Degradation and loss of coral reefs can affect about 4.5 million people in southeast Asia and the Indian Ocean, according to the Intergovernmental Panel on Climate Change (IPCC)’s Sixth Assessment Report on Impacts, Adaptation and Vulnerability.
Context
Degradation and loss of coral reefs can affect about 4.5 million people in southeast Asia and the Indian Ocean, according to the Intergovernmental Panel on Climate Change (IPCC)’s Sixth Assessment Report on Impacts, Adaptation and Vulnerability.
Key-findings of the Report
- The reefs are being bleached and are dying due to changes in the beneficial microorganisms of coral, caused by environmental stress.
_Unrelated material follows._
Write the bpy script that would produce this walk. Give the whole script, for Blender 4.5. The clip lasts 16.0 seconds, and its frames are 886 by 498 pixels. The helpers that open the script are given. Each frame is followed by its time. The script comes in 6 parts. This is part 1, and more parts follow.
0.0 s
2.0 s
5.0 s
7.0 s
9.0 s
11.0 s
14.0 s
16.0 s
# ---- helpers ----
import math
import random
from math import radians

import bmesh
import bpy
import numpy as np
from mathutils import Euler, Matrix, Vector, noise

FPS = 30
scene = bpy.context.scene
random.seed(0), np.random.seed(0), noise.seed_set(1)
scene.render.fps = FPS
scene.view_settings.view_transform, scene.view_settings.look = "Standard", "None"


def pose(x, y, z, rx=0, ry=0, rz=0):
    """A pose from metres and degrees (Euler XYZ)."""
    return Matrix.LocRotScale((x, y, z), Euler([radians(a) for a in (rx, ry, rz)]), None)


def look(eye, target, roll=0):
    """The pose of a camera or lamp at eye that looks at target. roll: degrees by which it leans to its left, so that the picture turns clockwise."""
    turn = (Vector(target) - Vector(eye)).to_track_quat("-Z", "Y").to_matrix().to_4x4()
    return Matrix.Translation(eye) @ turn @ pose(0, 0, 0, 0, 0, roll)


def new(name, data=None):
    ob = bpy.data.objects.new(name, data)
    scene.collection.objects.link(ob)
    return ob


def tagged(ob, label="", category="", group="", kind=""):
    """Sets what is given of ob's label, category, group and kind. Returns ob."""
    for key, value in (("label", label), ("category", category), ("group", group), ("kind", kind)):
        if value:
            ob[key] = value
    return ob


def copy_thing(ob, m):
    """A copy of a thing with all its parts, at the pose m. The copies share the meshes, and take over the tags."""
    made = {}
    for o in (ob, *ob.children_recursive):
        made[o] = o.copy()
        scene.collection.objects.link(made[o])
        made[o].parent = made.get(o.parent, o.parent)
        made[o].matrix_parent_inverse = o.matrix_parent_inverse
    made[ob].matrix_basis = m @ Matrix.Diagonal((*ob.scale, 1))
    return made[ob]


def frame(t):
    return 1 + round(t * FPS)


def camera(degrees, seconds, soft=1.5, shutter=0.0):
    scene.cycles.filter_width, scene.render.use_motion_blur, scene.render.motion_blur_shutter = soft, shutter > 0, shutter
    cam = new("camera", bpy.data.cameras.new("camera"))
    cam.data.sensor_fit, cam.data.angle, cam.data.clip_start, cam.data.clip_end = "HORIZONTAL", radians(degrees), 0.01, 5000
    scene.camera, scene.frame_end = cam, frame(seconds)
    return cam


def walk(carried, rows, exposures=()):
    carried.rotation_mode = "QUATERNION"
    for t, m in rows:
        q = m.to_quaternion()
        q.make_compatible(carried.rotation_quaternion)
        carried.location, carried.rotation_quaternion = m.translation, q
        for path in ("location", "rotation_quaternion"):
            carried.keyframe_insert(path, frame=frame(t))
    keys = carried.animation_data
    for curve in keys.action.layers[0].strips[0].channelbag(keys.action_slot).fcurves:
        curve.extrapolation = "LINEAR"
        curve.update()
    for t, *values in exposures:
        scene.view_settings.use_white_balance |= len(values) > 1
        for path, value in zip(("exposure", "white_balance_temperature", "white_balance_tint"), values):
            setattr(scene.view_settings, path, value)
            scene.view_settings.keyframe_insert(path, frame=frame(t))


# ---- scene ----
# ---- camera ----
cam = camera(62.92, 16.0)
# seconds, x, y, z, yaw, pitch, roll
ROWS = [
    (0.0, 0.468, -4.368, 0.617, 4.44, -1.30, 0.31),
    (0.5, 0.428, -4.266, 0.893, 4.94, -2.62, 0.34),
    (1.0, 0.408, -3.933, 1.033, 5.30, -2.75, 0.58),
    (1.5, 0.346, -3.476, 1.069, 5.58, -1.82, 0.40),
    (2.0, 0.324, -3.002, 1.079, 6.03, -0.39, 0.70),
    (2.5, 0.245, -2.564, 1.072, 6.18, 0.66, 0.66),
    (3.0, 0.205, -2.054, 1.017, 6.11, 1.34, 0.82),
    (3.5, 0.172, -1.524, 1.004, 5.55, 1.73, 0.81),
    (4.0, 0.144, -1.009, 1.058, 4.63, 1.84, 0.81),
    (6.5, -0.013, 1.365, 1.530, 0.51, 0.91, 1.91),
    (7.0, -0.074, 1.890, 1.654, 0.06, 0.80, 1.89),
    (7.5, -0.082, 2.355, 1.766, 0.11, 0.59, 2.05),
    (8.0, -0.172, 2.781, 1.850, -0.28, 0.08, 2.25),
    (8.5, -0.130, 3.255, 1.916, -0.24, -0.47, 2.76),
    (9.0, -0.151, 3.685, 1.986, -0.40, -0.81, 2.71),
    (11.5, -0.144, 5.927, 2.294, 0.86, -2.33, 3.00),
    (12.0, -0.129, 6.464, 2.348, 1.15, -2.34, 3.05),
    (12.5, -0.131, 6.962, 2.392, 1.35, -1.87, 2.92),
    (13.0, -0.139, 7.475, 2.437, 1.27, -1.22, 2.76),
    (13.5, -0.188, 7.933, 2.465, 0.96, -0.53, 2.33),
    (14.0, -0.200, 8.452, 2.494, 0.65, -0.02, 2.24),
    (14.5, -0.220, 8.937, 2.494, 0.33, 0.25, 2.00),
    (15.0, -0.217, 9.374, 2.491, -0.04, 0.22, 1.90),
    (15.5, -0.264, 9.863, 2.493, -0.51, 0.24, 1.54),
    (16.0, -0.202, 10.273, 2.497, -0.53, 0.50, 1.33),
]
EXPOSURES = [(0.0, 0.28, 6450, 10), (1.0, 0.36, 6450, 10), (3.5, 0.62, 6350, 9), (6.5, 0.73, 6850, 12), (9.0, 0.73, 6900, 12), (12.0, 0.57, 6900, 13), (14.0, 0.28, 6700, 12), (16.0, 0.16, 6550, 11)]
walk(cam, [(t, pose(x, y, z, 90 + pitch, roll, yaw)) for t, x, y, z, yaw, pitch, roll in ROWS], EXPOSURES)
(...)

- This loss and degradation of coral reefs can affect the livelihood of about 4.5 million people in southeast Asia and the Indian Ocean.
- In the coral reef fisheries sector, there are about 3.35 million fishers in southeast Asia and 1.5 million fishers in the Indian Ocean.
- Corals occupy only 0.1 per cent of the global sea surfaces. But more than 25 per cent of marine biodiversity is supported by them, which includes fisheries as well.
What is a coral reef?
- Coral reefs are made up of colonies of hundreds to thousands of tiny individual corals, called polyps.
- These marine invertebrate animals have hard exoskeletons made of calcium carbonate, and are sessile, meaning permanently fixed in one place.
- Polyps grow slowly, forming different shapes and sizes depending on their species.
- Assisted by other animals with calcium carbonate skeletons and also coralline algae, corals form complex, three-dimensional reefs.
- Corals are found in all of Earth's oceans, from tropical to freezing temperatures, however they only build coral reefs in warm, shallow seas in the tropics.
- Among the biggest and best-known are the reef systems of the Great Barrier Reef of Australia, which is around 2,300 kilometers long.
- The most biologically diverse reefs in the world can be found in a region known as the Coral Triangle in Southeast Asia.